Metropolitan News-Enterprise

 

Thursday, May 20, 2004

 

Page 1

 

Superior Court Delays Action on South Gate Courthouse Closure

 

By a MetNews Staff Writer

 

The Los Angeles Superior Court Executive Committee agreed yesterday to allow more time for comment on a proposal to close the South Gate courthouse.

Assistant Presiding Judge William A. MacLaughlin said the delay came at the request of, among others, the office of state Sen. Martha Escutia, D-Norwalk. Escutia’s district includes South Gate, and she chairs the Senate Judiciary Committee.

MacLaughlin said the Executive Committee approved plans to close the Culver City and Monrovia courthouses, but extended the period for public comment on the proposal to shutter the South Gate facility for 15 days. A court spokesperson said the committee will again address the proposal on June 11.

A member of Escutia’s staff said the delay was requested in order to give the senator’s office more time to gather responses from the community and provide input.

Agreement With Prosecutors

MacLaughlin said the Executive Committee was advised of, but did not vote on, the details of an agreement worked out by the District Attorney’s Office with court Director of Security Cecil Mills for distributing criminal caseloads displaced by the planned elimination of lockup facilities at the Huntington Park and Malibu courthouses. No action by the committee was necessary, MacLaughlin explained, since those courthouses are not slated for closure.

When the plan to close the lockups was announced last month, court officials said felony cases previously heard at Huntington Park would be sent to the downtown Metropolitan Courthouse, while misdemeanor cases would go to the East Los Angeles courthouse. Under the agreement negotiated by Mills and Deputy District Attorney John Spillane, head of branch and area operations for the region that includes Huntington Park, cases will instead be distributed geographically, with misdemeanor and felony cases going to the same courthouses.

The compromise will minimize the need for law enforcement personnel to travel to different courthouses to testify in their felony and misdemeanor cases—an aspect of the original plan that had been harshly criticized by prosecutors.

A court spokesperson noted that though the lockup at the Malibu courthouse will be closed, that court will continue to hear non-custody criminal cases.

The closure of the Culver City and Monrovia facilities will save the Superior Court $776,000, according to estimates provided at the time the plan was announced last month. It was estimated the South Gate closure would save $622,000.

The total savings from the plan were estimated at slightly more than $4 million. That estimate included $728,000 from deactivating the two lockups, $283,000 from reduced usage of services and supplies due to the closures, and $1.1 million from courtwide revisions in weapons screening and building security activities.

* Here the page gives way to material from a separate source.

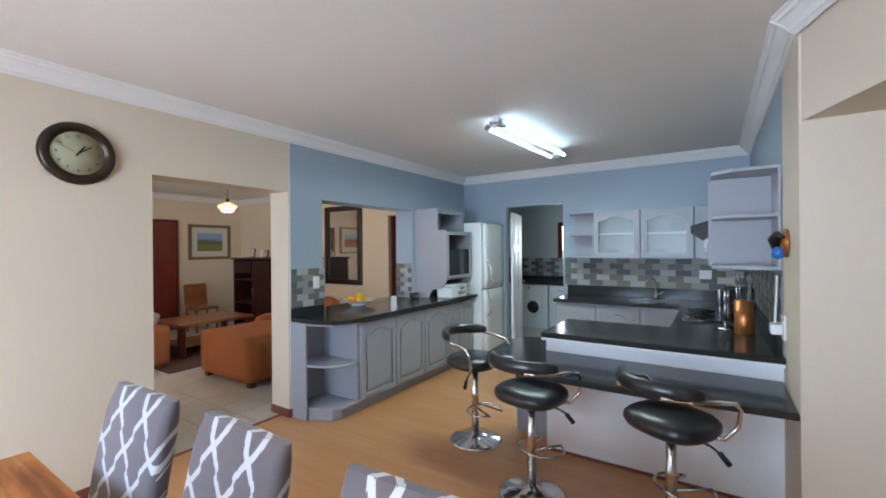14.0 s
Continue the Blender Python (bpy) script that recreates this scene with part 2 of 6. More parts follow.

.Also included in the savings total was $769,000 from deactivating the lockup at the Santa Monica courthouse and moving that facility’s criminal caseload to the Airport courthouse, a change which had been previously announced, but which will not be completed until June.

‘May Revise’

MacLaughlin said the Executive Committee also received a report on the “May revise” of the governor’s budget for the fiscal year beginning in July. The revised budget included a $40 million increase in trial court funding instead of the $59 million cut proposed in January, a change which came about after negotiations which included Chief Justice Ronald M. George and the governor’s Department of Finance.

MacLaughlin said it is too early to say what the effect of the revised proposal on the local court system would be. He noted that while the proposed budget calls for changes in the way trial courts negotiate labor agreements with their employees, it is “very nonspecific” about what those changes should be.